Firefighters, police officers, high school and military bands, step dancers, men in kilts and many Irish-for-the-day snaked along the parade route from 44th to 86th Street to the wail of bagpipes on a sunny, but chilly day.
"It's fantastic," said Damian McKevitt, another Northern Ireland resident who came to New York just for the parade. "It's Fifth Avenue, that's just huge."
The parade typically draws 2 million spectators and 150,000 marchers, and even though New York boasts the nation's largest parade, other cities also pulled out the stops.
In Indianapolis, Mayor Greg Ballard poured green dye into the newly cleaned downtown canal prior to that city's parade.

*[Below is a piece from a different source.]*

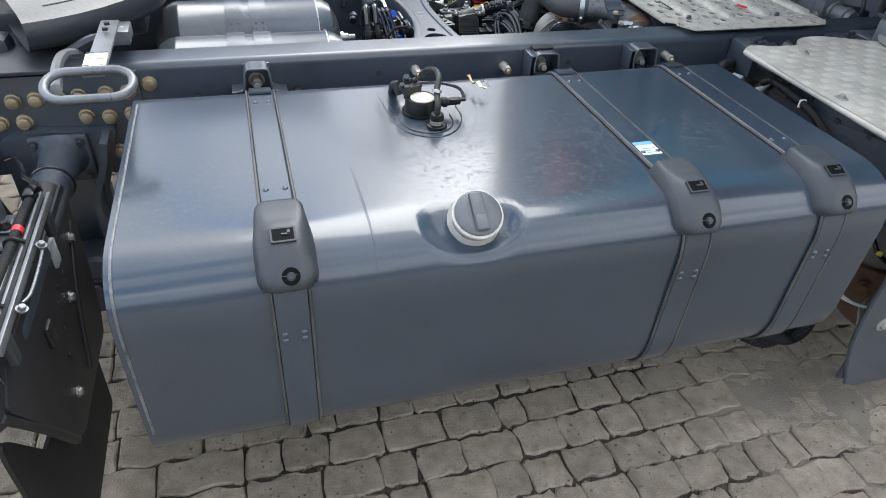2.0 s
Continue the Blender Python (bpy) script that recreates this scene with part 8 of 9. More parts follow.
# ---------------------------------------------------------------- fifth wheel and rear of the chassis
def fifth_wheel():
    t = thing("fifth_wheel", "round fifth wheel coupling with worn greasy grey top", "fifth wheel")
    cx, cy, R = -1.72, 0.0, 0.475
    wear = mat("greasy_worn_steel", (0.13, 0.128, 0.12), (0.23, 0.223, 0.205), 0.5, metal=0.35, big=6, fine=130, bump=0.25, dirt=(0.17, 0.155, 0.13), dirt_amount=0.35, dirt_scale=8)
    # dished round plate, cut by the throat towards the rear
    m = frame_to((cx, cy, 0.90), (cx + 0.012, cy, 1.9))[0]
    ang = [i for i in range(48) if not 22 <= i <= 26]
    prof = [(0.06, 0.082), (0.30, 0.080), (0.43, 0.076), (0.465, 0.066), (0.475, 0.048), (0.47, 0.020), (0.455, 0.0), (0.40, -0.012), (0.10, -0.012)]
    for nm, seg, mtl in (("top_plate", prof[:4], wear), ("rim", prof[3:], CASTD)):
        bm = bmesh.new()
        rings = [[bm.verts.new(m @ Vector((r * math.cos(2 * math.pi * i / 48), r * math.sin(2 * math.pi * i / 48), z))) for i in ang] for r, z in seg]
        # the ring starts behind the throat
        k = next(j for j, i in enumerate(ang) if i == 27)
        for a, b in zip(rings, rings[1:]):
            for j in range(len(ang)):
                if (j + 1) % len(ang) != k:
                    bm.faces.new((a[j], a[(j + 1) % len(ang)], b[(j + 1) % len(ang)], b[j]))
        part(nm, bm, mtl, t, "scuffed grey top" if nm == "top_plate" else "", angle=50)
    part("groove", B(tube([m @ Vector((0.405 * math.cos(a), 0.405 * math.sin(a), 0.0775)) for a in lin(-2.6, 2.6, 60)], 0.0022, 6, raw=True)), CASTD, t)
    part("lock_housing", B(box((cx + 0.12, cy, 0.87), (0.56, 0.36, 0.07), 0.02)), CASTD, t)
    for s in (-1, 1):
        part("pedestal", B(box((cx, s * 0.30, 0.845), (0.22, 0.07, 0.11), 0.02), box((cx, s * 0.335, 0.785), (0.36, 0.05, 0.03), 0.008)), CASTD, t)
        part("rib", B(box((cx + 0.20, s * 0.18, 0.885), (0.40, 0.022, 0.05), 0.006)), CASTD, t)
    part("mounting_plate", B(box((cx, 0, 0.863), (0.60, 0.92, 0.010), 0.003)), CASTD, t)
    # release bar with its oval pull
    HANDLE = Vector((-1.366, -0.776, 0.965))
    part("guide_block", B(box((-1.37, -0.345, 0.905), (0.062, 0.075, 0.034), 0.004)), RAILM, t, "dull bolted guide block")
    for x in (-1.383, -1.357):
        part("screw", B(dome((x, -0.352, 0.922), (0, 0, 1), 0.007, 0.003)), ZINC, t)
    bar = part("release_bar", B(box((-1.369, -0.55, 0.952), (0.040, 0.36, 0.007), 0.002, (-3, 0, 1.5))), RAILM, t, "flat dull grey release bar")
    for y in (-0.465, -0.43):
        part("bar_hole", B(cyl((-1.372, y, 0.9555), (-1.372, y, 0.9620), 0.006, 10)), DARKIN, bar)
    part("label_plate", B(box((-1.364, -0.682, 0.972), (0.042, 0.085, 0.004), 0.0015, (-3, 0, 3))), CREAM, t, "worn white instruction plate")
    rng = random.Random(4)
    for i in range(0, 7, 3):
        for j in range(2):
            part("print_bar", B(box((-1.377 + 0.026 * j, -0.645 - 0.0125 * i, 0.9755 + 0.0006 * i), (0.016 - 0.009 * rng.random(), 0.0016, 0.0008), 0, (-3, 0, 3))), SLATE, bar)
    P = [HANDLE + Vector((ex + 0.036 * math.cos(a), 0.040 * math.sin(a), 0.010 * math.sin(a))) for ex, a0 in ((0.040, -math.pi / 2), (-0.040, math.pi / 2)) for a in lin(a0, a0 + math.pi, 12)]
    P.append(P[0])
    part("pull_handle", B(tube(P, 0.0085, 10, raw=True)), RAILM, t, "oval grey pull handle")
    part("handle_leg", B(tube([(-1.44, -0.45, 0.90), (-1.455, -0.52, 0.925), (-1.452, -0.62, 0.935), (-1.432, -0.735, 0.945), (-1.425, -0.77, 0.955)], 0.011, 8)), RAILM, t)
    part("lock_hook", B(tube([(-1.46, -0.44, 0.90), (-1.41, -0.455, 0.93), (-1.39, -0.43, 0.925)], 0.012, 8)), CASTD, t)
    return t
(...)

In Ohio, some 10,000 marchers were enlisted for a Cleveland parade that dates back to 1867.
In Columbus, the Roman Catholic bishop asked the Shamrock Club not to hold its parade on St. Patrick's Day out of deference to Holy Monday; the group refused but did change the march route.
Some parades were held Saturday; Sinn Fein President Gerry Adams marched in Buffalo.
In Ireland, half a million Dubliners and visitors gathered five deep to enjoy their parade, the centerpiece of a five-day festival.
But not everyone was celebrating in New York. Some gay and lesbian protesters held up signs along the parade route, angered by the parade committee's continued refusal to allow gay and lesbian groups to march under their own banners.
And the usual large contingent of politicians was absent this year, with Mayor Michael Bloomberg and other officials in Albany for the swearing-in of Gov. David Paterson, who became New York's 55th chief executive Monday after Eliot Spitzer resigned in disgrace last week after being implicated in a prostitution investigation.
Just blocks from the parade, a neighborhood near the U.N. that was virtually shut down over the weekend because of a deadly crane accident on Saturday struggled to get back to normal.
There are at least half a dozen Irish bars on Second Avenue near the accident scene, and the ones that were open were packed with revelers. Michael Mullooly, manager of Jameson's Pub, noted that the death toll could have been much higher if the crane collapsed Monday. "If it happened today there would be carnage," he said.
But back on Fifth Avenue, Irish eyes were smiling.
Dublin resident Alan Murray had persuaded his two sisters to come with him to the U.S. to see the parade.
"We have to go to New York for Paddy's Day because it's brilliant," said Murray, whose face was painted orange, white and green, the colors of the Irish flag.
His sister Carol, wearing a feather boa in the same colors, agreed. "Everyone makes more of an effort here," she said.